> Collected data:
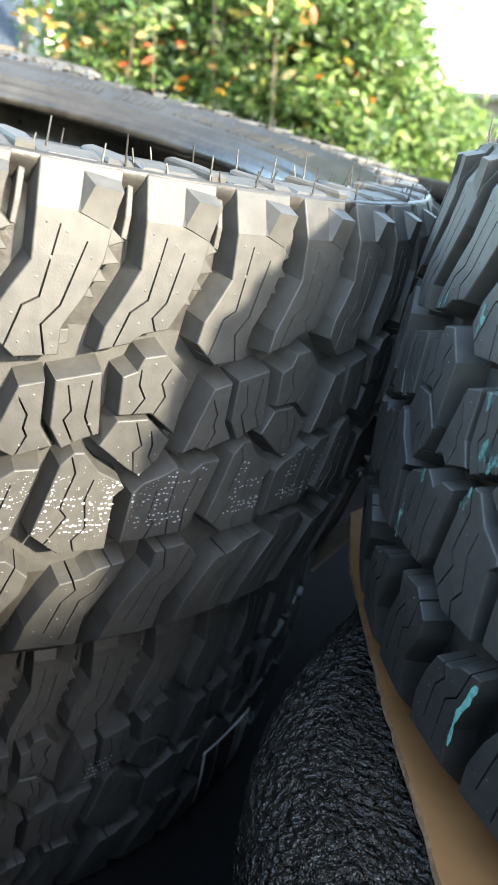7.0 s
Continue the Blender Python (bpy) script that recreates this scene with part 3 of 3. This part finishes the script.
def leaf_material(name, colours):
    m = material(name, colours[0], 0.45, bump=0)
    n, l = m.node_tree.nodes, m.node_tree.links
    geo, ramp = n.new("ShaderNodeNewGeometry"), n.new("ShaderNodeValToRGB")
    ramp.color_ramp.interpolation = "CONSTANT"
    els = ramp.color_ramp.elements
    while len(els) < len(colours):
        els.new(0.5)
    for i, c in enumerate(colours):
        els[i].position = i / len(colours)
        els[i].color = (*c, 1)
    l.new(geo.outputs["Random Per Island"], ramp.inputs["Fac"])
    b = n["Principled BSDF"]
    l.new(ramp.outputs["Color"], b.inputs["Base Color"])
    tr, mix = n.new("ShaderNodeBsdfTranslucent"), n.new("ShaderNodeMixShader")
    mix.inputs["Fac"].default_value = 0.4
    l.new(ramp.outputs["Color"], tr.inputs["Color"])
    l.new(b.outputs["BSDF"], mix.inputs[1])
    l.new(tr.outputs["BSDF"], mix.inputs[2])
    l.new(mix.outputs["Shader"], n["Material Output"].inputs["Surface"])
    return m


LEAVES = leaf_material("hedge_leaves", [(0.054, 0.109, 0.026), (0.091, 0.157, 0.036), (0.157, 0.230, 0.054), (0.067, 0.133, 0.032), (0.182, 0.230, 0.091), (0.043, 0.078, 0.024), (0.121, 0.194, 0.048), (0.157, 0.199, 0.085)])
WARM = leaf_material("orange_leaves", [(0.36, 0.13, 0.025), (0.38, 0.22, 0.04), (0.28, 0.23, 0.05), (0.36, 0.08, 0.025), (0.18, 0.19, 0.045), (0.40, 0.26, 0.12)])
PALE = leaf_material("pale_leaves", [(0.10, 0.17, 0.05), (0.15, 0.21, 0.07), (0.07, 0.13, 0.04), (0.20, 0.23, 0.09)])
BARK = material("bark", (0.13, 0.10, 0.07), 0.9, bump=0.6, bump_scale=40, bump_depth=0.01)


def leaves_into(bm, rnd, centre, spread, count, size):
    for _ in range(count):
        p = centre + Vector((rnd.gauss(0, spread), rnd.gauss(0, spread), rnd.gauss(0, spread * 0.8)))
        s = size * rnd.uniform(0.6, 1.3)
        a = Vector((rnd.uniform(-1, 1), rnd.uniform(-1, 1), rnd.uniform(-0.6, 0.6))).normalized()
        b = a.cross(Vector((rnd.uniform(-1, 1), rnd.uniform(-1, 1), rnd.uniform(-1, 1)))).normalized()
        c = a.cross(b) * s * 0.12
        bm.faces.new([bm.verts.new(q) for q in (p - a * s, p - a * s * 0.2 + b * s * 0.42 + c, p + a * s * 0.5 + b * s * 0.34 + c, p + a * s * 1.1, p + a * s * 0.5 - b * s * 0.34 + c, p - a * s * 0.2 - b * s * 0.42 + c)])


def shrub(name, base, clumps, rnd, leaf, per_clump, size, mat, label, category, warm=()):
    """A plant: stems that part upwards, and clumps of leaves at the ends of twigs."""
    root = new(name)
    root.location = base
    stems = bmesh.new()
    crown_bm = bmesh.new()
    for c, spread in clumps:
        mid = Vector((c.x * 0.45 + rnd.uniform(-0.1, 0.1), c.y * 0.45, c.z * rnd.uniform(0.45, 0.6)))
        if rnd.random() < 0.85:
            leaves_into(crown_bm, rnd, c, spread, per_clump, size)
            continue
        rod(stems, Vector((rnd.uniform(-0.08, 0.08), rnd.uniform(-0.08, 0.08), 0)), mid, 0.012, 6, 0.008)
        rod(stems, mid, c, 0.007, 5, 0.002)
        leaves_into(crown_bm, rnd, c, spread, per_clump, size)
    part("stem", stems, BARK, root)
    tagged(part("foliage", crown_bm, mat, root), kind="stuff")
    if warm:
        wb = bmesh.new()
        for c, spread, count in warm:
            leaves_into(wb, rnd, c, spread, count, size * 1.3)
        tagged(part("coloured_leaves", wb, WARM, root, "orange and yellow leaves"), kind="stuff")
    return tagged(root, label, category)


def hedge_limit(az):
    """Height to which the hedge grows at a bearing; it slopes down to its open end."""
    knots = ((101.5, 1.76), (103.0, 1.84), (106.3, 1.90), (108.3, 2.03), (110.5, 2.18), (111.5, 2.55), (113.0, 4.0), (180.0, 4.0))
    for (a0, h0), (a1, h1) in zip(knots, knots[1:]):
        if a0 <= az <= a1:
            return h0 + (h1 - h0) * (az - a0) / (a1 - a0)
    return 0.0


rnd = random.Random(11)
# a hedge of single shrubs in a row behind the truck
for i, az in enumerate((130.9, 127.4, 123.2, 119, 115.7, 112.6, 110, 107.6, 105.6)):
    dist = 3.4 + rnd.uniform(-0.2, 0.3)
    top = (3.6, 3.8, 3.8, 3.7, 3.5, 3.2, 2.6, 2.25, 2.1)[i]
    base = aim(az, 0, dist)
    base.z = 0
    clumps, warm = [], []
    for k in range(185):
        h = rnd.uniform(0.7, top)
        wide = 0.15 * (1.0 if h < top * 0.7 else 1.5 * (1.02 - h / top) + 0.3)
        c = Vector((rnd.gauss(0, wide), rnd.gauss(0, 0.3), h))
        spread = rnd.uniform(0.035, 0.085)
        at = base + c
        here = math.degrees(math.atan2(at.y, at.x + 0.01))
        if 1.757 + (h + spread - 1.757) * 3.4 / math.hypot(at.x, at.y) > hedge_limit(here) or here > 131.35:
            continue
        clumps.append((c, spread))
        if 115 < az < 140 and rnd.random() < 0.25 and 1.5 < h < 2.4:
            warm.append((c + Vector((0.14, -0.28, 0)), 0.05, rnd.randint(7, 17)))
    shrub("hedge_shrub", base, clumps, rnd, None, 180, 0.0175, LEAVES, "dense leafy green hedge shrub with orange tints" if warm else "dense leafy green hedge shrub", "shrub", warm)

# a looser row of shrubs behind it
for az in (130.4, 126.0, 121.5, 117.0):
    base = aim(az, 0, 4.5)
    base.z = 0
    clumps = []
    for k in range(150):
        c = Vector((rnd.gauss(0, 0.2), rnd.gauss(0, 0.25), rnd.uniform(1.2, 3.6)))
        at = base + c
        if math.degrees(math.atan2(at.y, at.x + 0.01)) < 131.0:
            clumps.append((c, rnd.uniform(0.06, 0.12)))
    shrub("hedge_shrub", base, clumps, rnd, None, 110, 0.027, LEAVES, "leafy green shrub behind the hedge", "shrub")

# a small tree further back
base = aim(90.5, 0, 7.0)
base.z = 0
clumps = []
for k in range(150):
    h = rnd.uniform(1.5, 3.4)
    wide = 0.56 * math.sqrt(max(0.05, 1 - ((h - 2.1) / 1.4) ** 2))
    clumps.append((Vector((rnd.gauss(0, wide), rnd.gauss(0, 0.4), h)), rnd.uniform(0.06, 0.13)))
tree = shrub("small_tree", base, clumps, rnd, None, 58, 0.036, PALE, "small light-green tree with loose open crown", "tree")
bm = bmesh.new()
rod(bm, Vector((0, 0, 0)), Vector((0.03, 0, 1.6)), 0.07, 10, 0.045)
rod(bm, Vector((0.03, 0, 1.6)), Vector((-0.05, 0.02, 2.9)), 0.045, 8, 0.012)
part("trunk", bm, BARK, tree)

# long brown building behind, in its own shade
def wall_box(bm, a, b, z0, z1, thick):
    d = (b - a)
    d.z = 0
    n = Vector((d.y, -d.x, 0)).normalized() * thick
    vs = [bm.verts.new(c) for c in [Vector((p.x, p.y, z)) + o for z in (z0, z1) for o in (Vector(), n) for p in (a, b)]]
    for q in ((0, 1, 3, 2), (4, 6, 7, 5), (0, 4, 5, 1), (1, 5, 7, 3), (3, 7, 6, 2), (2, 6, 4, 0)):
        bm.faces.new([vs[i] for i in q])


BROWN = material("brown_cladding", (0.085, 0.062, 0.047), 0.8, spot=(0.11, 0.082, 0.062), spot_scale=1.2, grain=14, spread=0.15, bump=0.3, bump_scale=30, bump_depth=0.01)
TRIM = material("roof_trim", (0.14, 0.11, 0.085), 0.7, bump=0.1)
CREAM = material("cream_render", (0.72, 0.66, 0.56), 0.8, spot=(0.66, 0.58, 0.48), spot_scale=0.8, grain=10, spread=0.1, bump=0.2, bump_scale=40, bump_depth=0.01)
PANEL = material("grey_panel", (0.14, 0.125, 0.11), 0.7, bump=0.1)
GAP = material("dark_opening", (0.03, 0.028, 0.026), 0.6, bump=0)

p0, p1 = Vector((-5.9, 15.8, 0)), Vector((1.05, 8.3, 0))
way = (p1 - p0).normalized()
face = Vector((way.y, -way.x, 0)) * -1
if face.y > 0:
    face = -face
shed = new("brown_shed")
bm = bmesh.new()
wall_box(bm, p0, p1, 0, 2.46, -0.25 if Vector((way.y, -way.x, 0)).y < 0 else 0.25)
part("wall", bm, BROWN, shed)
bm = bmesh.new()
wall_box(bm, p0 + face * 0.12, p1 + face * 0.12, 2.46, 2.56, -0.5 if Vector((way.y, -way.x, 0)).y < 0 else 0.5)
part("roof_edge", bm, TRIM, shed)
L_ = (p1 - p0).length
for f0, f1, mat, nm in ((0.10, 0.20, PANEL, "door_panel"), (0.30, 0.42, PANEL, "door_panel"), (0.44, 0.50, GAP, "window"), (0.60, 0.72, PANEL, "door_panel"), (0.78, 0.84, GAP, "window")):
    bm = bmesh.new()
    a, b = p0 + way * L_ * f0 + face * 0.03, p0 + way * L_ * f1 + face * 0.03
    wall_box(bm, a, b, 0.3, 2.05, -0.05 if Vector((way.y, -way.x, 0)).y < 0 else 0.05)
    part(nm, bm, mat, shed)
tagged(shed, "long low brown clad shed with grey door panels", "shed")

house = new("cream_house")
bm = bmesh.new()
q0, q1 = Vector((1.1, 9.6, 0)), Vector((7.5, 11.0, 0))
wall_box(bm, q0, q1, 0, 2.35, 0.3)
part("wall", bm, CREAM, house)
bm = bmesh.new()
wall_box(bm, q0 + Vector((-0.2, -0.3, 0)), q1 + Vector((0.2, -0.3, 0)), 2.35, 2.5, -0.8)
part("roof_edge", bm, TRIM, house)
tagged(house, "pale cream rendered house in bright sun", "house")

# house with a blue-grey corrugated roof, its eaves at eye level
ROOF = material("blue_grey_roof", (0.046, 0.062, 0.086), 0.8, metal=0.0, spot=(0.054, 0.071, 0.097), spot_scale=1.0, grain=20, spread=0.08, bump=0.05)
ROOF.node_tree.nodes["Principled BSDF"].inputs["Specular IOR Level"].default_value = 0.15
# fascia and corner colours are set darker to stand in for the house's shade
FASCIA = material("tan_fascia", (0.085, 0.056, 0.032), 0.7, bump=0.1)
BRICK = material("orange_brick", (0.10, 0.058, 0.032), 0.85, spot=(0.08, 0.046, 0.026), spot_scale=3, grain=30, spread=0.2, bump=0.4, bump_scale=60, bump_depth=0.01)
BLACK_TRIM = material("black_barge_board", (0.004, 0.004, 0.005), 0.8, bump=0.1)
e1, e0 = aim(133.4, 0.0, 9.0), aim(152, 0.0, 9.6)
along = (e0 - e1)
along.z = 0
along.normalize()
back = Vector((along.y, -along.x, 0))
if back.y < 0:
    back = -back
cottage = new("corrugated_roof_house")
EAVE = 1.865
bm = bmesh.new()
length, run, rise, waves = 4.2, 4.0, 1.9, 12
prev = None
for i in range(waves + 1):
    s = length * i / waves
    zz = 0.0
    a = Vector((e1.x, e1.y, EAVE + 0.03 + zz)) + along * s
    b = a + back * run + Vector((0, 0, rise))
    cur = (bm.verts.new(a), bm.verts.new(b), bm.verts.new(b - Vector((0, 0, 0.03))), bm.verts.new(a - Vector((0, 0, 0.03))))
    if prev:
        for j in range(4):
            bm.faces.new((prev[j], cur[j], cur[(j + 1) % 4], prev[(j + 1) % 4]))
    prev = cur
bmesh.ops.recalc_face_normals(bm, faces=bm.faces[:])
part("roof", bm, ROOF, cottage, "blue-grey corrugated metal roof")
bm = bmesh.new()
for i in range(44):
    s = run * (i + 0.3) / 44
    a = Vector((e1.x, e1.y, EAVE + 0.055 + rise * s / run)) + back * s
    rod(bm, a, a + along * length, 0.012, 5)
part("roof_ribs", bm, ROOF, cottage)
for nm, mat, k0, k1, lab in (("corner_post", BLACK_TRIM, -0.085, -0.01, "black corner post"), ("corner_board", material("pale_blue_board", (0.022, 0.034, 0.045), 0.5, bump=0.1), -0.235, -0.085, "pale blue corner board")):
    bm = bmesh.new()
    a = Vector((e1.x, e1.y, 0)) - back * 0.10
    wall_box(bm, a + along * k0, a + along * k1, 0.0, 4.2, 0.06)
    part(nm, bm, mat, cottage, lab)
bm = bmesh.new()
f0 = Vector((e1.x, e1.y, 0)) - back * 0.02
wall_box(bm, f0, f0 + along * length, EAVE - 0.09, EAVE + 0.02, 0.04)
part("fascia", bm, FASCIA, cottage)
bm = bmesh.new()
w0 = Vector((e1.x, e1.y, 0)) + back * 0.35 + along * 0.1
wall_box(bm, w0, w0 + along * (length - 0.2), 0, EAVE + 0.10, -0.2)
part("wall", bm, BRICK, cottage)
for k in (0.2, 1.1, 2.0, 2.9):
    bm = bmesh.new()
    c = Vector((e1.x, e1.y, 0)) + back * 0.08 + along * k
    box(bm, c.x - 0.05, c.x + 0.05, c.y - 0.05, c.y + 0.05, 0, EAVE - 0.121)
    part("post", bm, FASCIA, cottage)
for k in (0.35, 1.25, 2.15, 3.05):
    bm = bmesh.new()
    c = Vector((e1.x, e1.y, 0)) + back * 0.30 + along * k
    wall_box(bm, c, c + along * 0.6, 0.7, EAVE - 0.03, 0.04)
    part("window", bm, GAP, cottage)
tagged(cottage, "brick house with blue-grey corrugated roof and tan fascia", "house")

> Objective:
Set down, without any change, only the lines from the line that holds "Continue the Blender" through the line that holds "bump=0.6, bump_scale=40, bump_depth=0.01)", both lines included.

> Output:
Continue the Blender Python (bpy) script that recreates this scene with part 3 of 3. This part finishes the script.
def leaf_material(name, colours):
    m = material(name, colours[0], 0.45, bump=0)
    n, l = m.node_tree.nodes, m.node_tree.links
    geo, ramp = n.new("ShaderNodeNewGeometry"), n.new("ShaderNodeValToRGB")
    ramp.color_ramp.interpolation = "CONSTANT"
    els = ramp.color_ramp.elements
    while len(els) < len(colours):
        els.new(0.5)
    for i, c in enumerate(colours):
        els[i].position = i / len(colours)
        els[i].color = (*c, 1)
    l.new(geo.outputs["Random Per Island"], ramp.inputs["Fac"])
    b = n["Principled BSDF"]
    l.new(ramp.outputs["Color"], b.inputs["Base Color"])
    tr, mix = n.new("ShaderNodeBsdfTranslucent"), n.new("ShaderNodeMixShader")
    mix.inputs["Fac"].default_value = 0.4
    l.new(ramp.outputs["Color"], tr.inputs["Color"])
    l.new(b.outputs["BSDF"], mix.inputs[1])
    l.new(tr.outputs["BSDF"], mix.inputs[2])
    l.new(mix.outputs["Shader"], n["Material Output"].inputs["Surface"])
    return m


LEAVES = leaf_material("hedge_leaves", [(0.054, 0.109, 0.026), (0.091, 0.157, 0.036), (0.157, 0.230, 0.054), (0.067, 0.133, 0.032), (0.182, 0.230, 0.091), (0.043, 0.078, 0.024), (0.121, 0.194, 0.048), (0.157, 0.199, 0.085)])
WARM = leaf_material("orange_leaves", [(0.36, 0.13, 0.025), (0.38, 0.22, 0.04), (0.28, 0.23, 0.05), (0.36, 0.08, 0.025), (0.18, 0.19, 0.045), (0.40, 0.26, 0.12)])
PALE = leaf_material("pale_leaves", [(0.10, 0.17, 0.05), (0.15, 0.21, 0.07), (0.07, 0.13, 0.04), (0.20, 0.23, 0.09)])
BARK = material("bark", (0.13, 0.10, 0.07), 0.9, bump=0.6, bump_scale=40, bump_depth=0.01)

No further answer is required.